No entanto, há uma exigência que eu observo cada vez mais frequentemente, conversando com torcedores de outros clubes, em prol de uma definição objetiva que elimine por completo a vagueza no campo das discussões sobre esse tema. Multiplicam-se ranking oficiais e extra oficiais com os quais se estabelecem critérios fechados, perfeitamente controláveis, passíveis de manipulação estatística e registro.

Mas quem costumeiramente se interessa por tais definições? Ora, não há dúvida de tais ranking e critérios são interessantes e úteis em muitas situações, não se trata de condená-los abstratamente, mas de observar, por trás da injunção e da pseudo-objetividade que os solicitam, o ressentimento.

A vagueza é o espaço não só da arbitrariedade, onde cada torcedor elege subjetivamente seus próprios critérios, mas também do simbólico, do que não se deixa agarrar pelas estatísticas e pelas formas de controle e registro. Quando os torcedores adversários constatam que, a despeito das conquistas de seus clubes, o peso de certos fatores acaba gerando disposições e tendências contrárias à aparente importância de seus clubes, parece que disso redunda um protecionismo que ganha expressão nessa tentativa de purificar os critérios.

O peso da maior torcida do sudeste (região bem provida financeiramente) produz efeitos quase inevitáveis na lógica de funcionamento de setores ligados à renda com publicidade. Por consequência, programações televisivas, matérias jornalísticas, grande parte do material produzido nos meios de comunicação (impresso, televisivo) acaba pautado por essa disposição a capturar um público numeroso e de poder aquisitivo substancial. A lógica do capitalismo não casa com a maneira como outros torcedores definem a importância do seus clubes. Sem falar de aspectos ligados à dimensão da torcida, de episódios e acontecimentos históricos que ajudaram a forjar a imagem do clube e sua mística.

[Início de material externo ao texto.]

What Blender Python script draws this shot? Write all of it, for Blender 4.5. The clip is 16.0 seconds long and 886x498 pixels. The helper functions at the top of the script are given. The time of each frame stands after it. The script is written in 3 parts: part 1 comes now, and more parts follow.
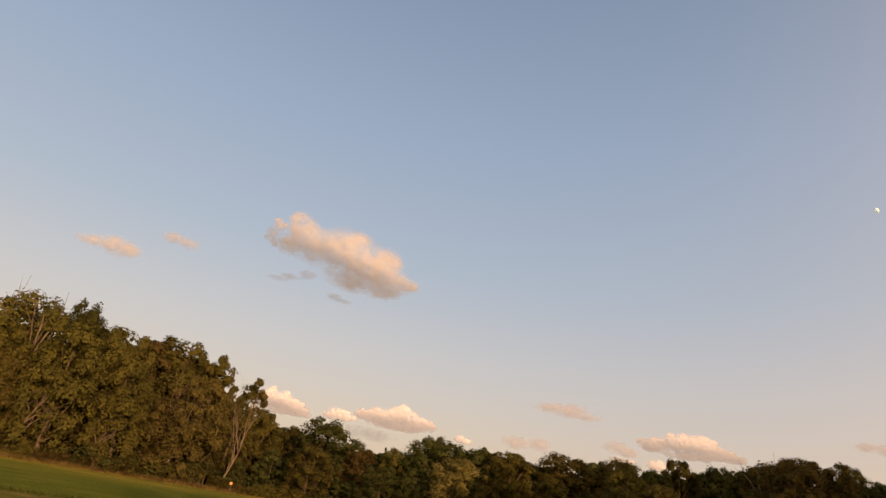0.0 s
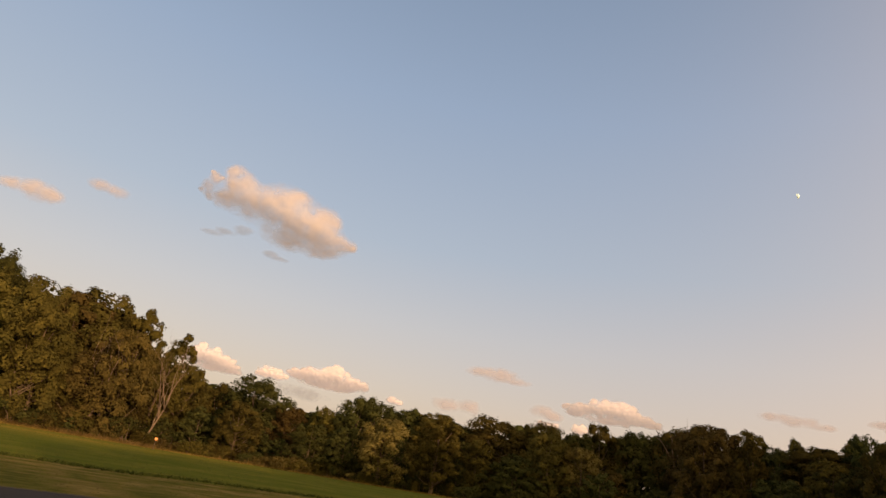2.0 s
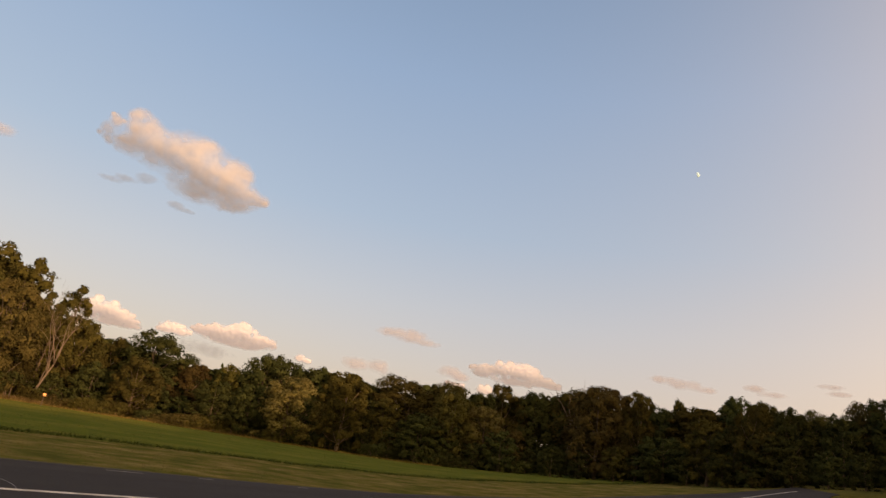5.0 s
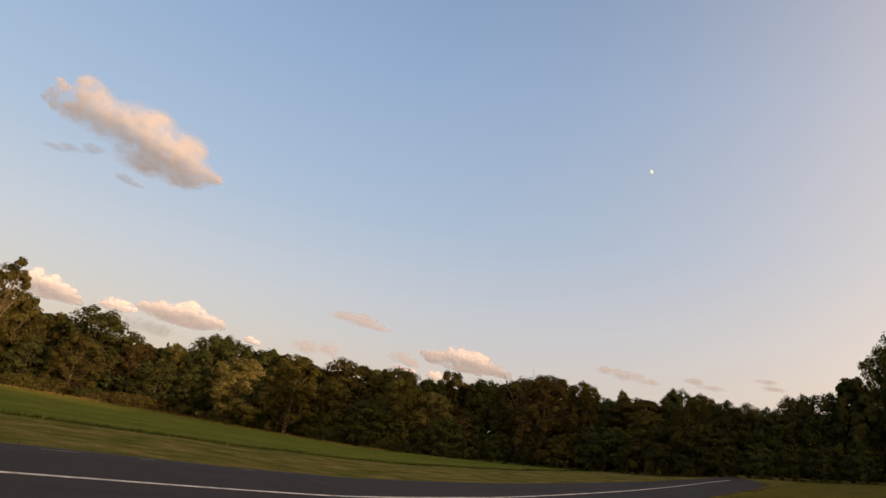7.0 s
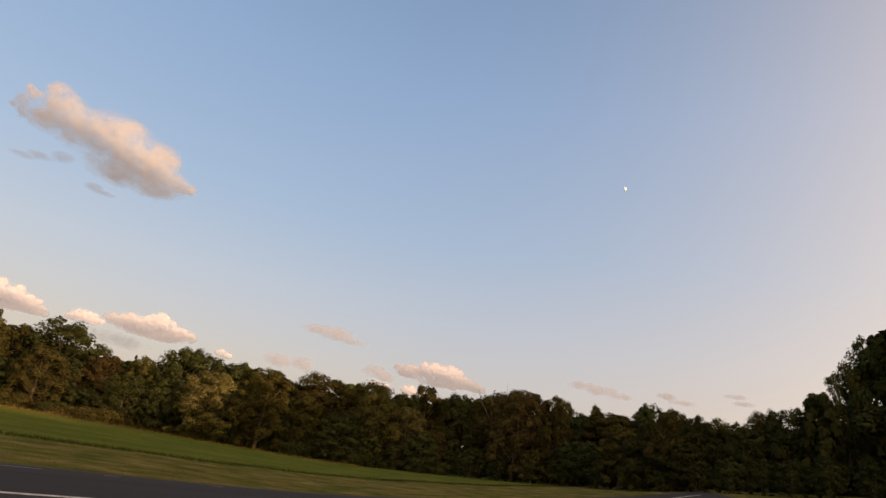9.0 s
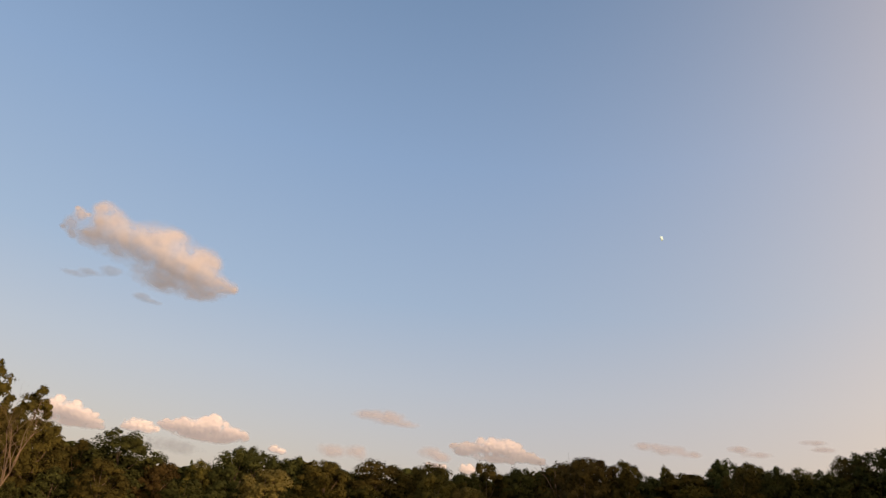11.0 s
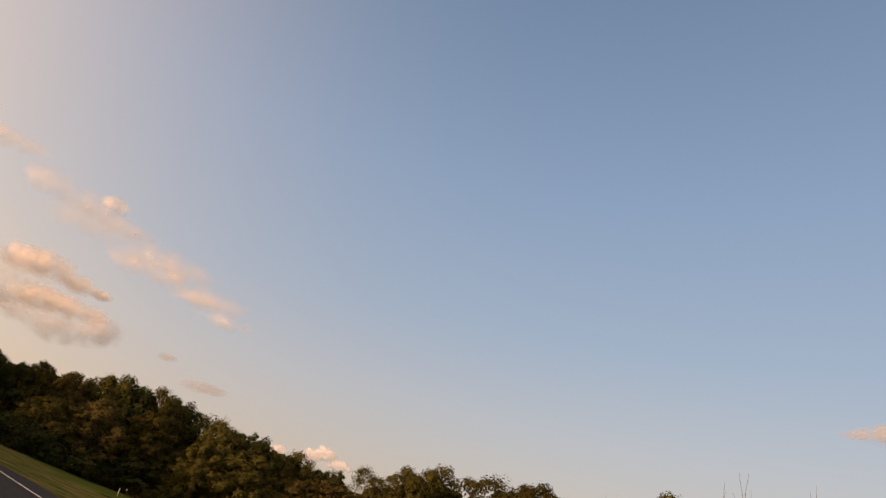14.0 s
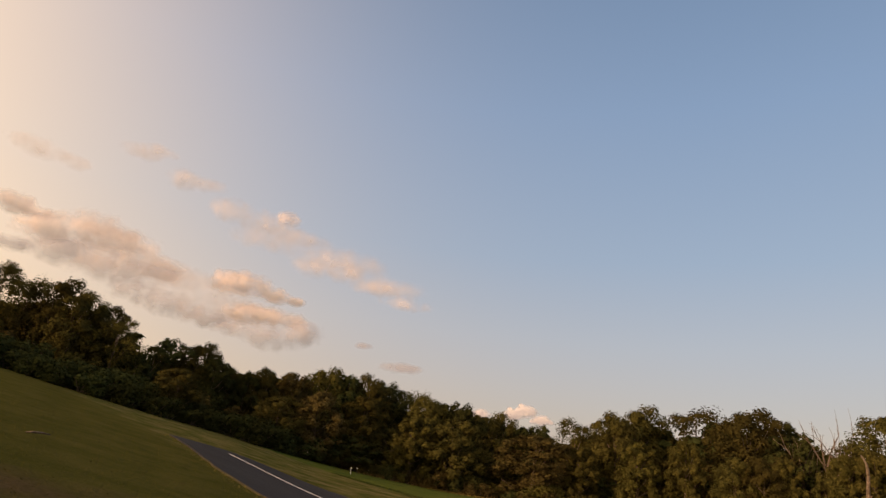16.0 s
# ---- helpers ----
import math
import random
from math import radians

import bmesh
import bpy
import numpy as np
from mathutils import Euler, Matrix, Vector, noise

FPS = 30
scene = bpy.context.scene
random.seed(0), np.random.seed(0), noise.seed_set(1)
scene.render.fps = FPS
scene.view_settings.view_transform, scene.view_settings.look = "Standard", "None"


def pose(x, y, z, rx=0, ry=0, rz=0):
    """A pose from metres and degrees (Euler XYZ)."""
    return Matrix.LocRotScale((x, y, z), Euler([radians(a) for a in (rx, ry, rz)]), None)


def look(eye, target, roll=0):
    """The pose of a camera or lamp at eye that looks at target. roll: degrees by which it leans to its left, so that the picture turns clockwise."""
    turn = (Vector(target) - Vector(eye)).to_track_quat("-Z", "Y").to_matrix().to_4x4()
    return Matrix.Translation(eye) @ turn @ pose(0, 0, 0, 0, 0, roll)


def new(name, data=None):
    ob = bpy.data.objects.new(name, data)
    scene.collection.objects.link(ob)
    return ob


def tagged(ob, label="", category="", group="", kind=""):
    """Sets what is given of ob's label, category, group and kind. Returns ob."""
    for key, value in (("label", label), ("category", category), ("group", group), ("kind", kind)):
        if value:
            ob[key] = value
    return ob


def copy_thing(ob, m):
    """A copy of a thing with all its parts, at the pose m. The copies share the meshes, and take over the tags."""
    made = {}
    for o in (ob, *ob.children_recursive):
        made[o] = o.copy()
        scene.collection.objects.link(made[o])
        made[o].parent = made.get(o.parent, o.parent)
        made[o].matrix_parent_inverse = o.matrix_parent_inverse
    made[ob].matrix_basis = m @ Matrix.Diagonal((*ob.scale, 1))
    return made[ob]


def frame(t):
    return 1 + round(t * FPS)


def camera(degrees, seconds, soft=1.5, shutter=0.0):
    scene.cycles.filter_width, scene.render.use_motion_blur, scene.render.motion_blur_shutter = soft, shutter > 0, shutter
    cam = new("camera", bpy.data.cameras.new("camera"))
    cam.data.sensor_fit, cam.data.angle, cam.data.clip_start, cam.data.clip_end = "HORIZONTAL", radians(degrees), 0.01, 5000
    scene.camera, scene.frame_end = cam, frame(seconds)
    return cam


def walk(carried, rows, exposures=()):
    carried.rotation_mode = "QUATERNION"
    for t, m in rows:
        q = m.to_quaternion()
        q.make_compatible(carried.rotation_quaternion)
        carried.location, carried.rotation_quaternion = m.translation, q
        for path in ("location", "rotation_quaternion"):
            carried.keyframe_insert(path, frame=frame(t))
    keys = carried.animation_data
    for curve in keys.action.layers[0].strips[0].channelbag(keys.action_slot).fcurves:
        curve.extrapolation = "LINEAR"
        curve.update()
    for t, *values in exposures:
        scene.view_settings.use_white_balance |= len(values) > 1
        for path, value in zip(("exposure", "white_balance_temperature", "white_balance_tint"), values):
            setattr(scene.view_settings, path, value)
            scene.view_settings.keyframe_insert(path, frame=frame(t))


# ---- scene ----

# ======== camera: a person stands beside a model-flying runway and turns the head ========
EYE = (0.0, 0.0, 1.7)
cam = camera(70.0, 16.0, soft=1.4)
PATH = [
    (0, 112.71, -9.21, -33.69),
    (0.5, 112.01, -9.89, -35.27),
    (1, 111.73, -10.40, -36.50),
    (1.5, 110.42, -9.95, -38.52),
    (2, 110.46, -9.83, -39.85),
    (2.5, 109.82, -10.17, -41.75),
    (3, 108.49, -10.01, -44.23),
    (3.5, 108.52, -9.94, -44.87),
    (4, 108.55, -9.68, -45.53),
    (6.5, 108.01, -10.45, -51.93),
    (7, 107.94, -10.61, -52.63),
    (7.5, 108.03, -10.88, -53.51),
    (8, 108.59, -11.15, -54.59),
    (10.5, 113.24, -7.62, -53.64),
    (11, 115.38, -5.80, -49.27),
    (11.5, 118.34, -4.50, -40.93),
    (12, 122.79, -9.52, -27.72),
    (12.5, 122.94, -15.10, -10.86),
    (13, 120.44, -15.69, 5.51),
    (13.5, 118.30, -15.09, 20.20),
    (14, 116.96, -12.54, 30.38),
    (14.5, 114.56, -10.10, 37.76),
    (15, 113.29, -8.07, 42.06),
    (15.5, 111.52, -7.74, 45.97),
    (16, 110.10, -6.68, 48.73),
]
walk(cam, [(t, pose(*EYE, rx, ry, rz)) for t, rx, ry, rz in PATH],
     exposures=((0.0, 0.03, 7720.0, 14.0), (4.0, 0.08, 7300.0, 13.0), (7.0, 0.11, 6720.0, 10.0), (11.0, -0.06, 6500.0, 10.0),
                (12.5, -0.13, 6750.0, 11.5), (13.5, -0.13, 7000.0, 12.0), (16.0, -0.17, 6700.0, 10.5)))

# ======== world, sun, exposure ========
SUN_AZ, SUN_EL = 183.0, 9.0          # degrees, clockwise from +y, and above the horizon


def way(az, el):
    """Unit vector towards an azimuth (clockwise from +y) and elevation in degrees."""
    a, e = radians(az), radians(el)
    return Vector((math.sin(a) * math.cos(e), math.cos(a) * math.cos(e), math.sin(e)))


world = bpy.data.worlds.new("world")
scene.world = world
world.use_nodes = True
wn = world.node_tree
sky = wn.nodes.new("ShaderNodeTexSky")
sky.sky_type = "NISHITA"
sky.sun_disc = False
sky.sun_elevation = radians(SUN_EL)
sky.sun_rotation = radians(SUN_AZ)
sky.altitude, sky.air_density, sky.dust_density, sky.ozone_density = 100.0, 1.0, 3.0, 1.0


def world_node(kind, op=""):
    n = wn.nodes.new(kind)
    if op:
        n.operation = op
    return n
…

Porém, primeiro, antes de atingir o ponto em que o poder corinthiano deforma o campo de forças econômicas, políticas e simbólicas, deu-se a formação inexplicável da torcida e da dimensão do seu peso simbólico que hoje distorce e faz vergar em seu favor esse mesmo campo. Sobre isso, restam explicações, todas muito interessantes, mas nenhuma satisfatória e definitiva, pois esse não é o espaço para a objetividade das estatísticas, dos números, mas o domínio do inexplicável que constitui, não a exceção, mas a regra do futebol — como da vida.

Por fim, o que alimenta o anticorinthianismo, bem como o ímpeto a engessar os critérios para definição dos grandes times, é o mal-estar diante da vagueza, da aparente falta de sentido da formação e sedimentação das forças simbólicas no futebol. Eles representam a tentativa de conjurar tais manifestações “subjetivas”, de eliminar ou reduzir seu papel na avaliação dos clubes e de sua história. Por isso mesmo, são forças de ressentimento, empobrecedoras, esvaziantes. Tentam calar a pluralidade impondo, em nome da sempre desejável objetividade racional, um quadro fixo de critério que lhes parece garantir a segurança de que não serão fraudados por fatores invisíveis, incontrolados. O anticorinthiano nasce pelas mesmas razões que nasce o sentimento cristão diante da vida, a exigência de sentido que ainda pesa sobre nós como um peso insuportável, e que não é senão o atestado de que não somos fortes o bastante para suportar uma vida cujos desdobramentos e consequências escapam ao nosso controle e domínio. Antes, preferimos forjar ilusões e nelas nos abrigar, a fim de nos proteger desse inimigo poderoso e invisível: o inexplicável. Inimigo contra o qual nem todos os títulos de Mundial Interclubes e Libertadores são suficientes.